1] Limit touch to age-appropriate styles. Physical play
should be different with a 7-yr-old than with a 17-yr-old. [Duh]
2] Pick your locations wisely. It would be unwise, for instance, to spend much time waking a girl in her bedroom, even with the door open.
3] Hugs, grooming, or play should have the consent of the child.
4] With hostile clients, or those with a history of allegations, it would be smart to have other staff around when in close proximity.
I guess I skipped over the question of re-traumatizing sexually-abused children, even by non-sexual touch that they initiate or welcome: Is it presumptuous of me to assume that some internal struggles may be a necessary part of reclaiming a healthy sexual identity? Sexualised children need to learn that not everything is sexual.
I have heard that a way of reducing a girl's likelihood of future promiscuity is for her to get lots of affection, particularly from her father. I have heard of numerous studies which link fatherly affection of daughters to a plethora of benefits to the girls. I am making the leap that workers can stand in that gap, to some extent, when the father is absent.
Let me know how your research goes please...
P.S. What are the stats in Canada regarding CYC's and allegations of abuse?
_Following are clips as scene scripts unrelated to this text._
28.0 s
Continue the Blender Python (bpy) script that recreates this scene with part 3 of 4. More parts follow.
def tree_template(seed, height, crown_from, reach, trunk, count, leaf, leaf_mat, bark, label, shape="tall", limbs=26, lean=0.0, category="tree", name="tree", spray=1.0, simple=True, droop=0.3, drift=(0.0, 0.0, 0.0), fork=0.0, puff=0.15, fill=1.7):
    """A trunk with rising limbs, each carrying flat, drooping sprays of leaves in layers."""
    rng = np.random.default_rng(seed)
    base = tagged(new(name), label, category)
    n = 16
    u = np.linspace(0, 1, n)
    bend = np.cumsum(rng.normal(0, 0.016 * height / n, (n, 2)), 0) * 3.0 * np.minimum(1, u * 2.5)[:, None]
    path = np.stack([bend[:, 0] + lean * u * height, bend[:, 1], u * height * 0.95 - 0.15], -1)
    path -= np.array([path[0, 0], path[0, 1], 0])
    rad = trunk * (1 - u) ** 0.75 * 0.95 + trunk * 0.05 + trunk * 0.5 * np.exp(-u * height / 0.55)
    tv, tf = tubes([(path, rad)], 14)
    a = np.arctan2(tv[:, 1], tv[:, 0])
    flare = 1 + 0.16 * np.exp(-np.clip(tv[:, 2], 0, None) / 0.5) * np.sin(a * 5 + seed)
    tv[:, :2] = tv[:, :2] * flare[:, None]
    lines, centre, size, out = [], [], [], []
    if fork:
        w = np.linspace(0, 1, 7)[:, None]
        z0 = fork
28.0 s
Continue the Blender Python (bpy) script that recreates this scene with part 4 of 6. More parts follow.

Hey, I found this great model for team building called Partnership Accountability that comes out of the Dulwiche Center (I think in New Zealand) written by Rob Hall. It is really amazing to look at this model in terms of building team support when there are different levels of group power tracing the arenas that we work in. The basic premise is to give voice and power to disempowered and even neglected or disempowered groups. It is focused on how to overcome sexism in the workplace but I have applied it to conflicts in which a group of individuals were controlling air-time and decision making in Teaming sessions by setting up a model that we could all plug into and change our roles. IT honors reflective listening and is very solution oriented. You could say that is a very "pro-feminist" model of communication and relationship building.
Check it out.
Sounds very interesting Peter. Our organization mimics the macro system in a micro way – it brings an interesting focus to the challenges presented to the child & youth field in general – can you provide more information about how, where to access this information – on the net? phone numbers? publishers? agencies?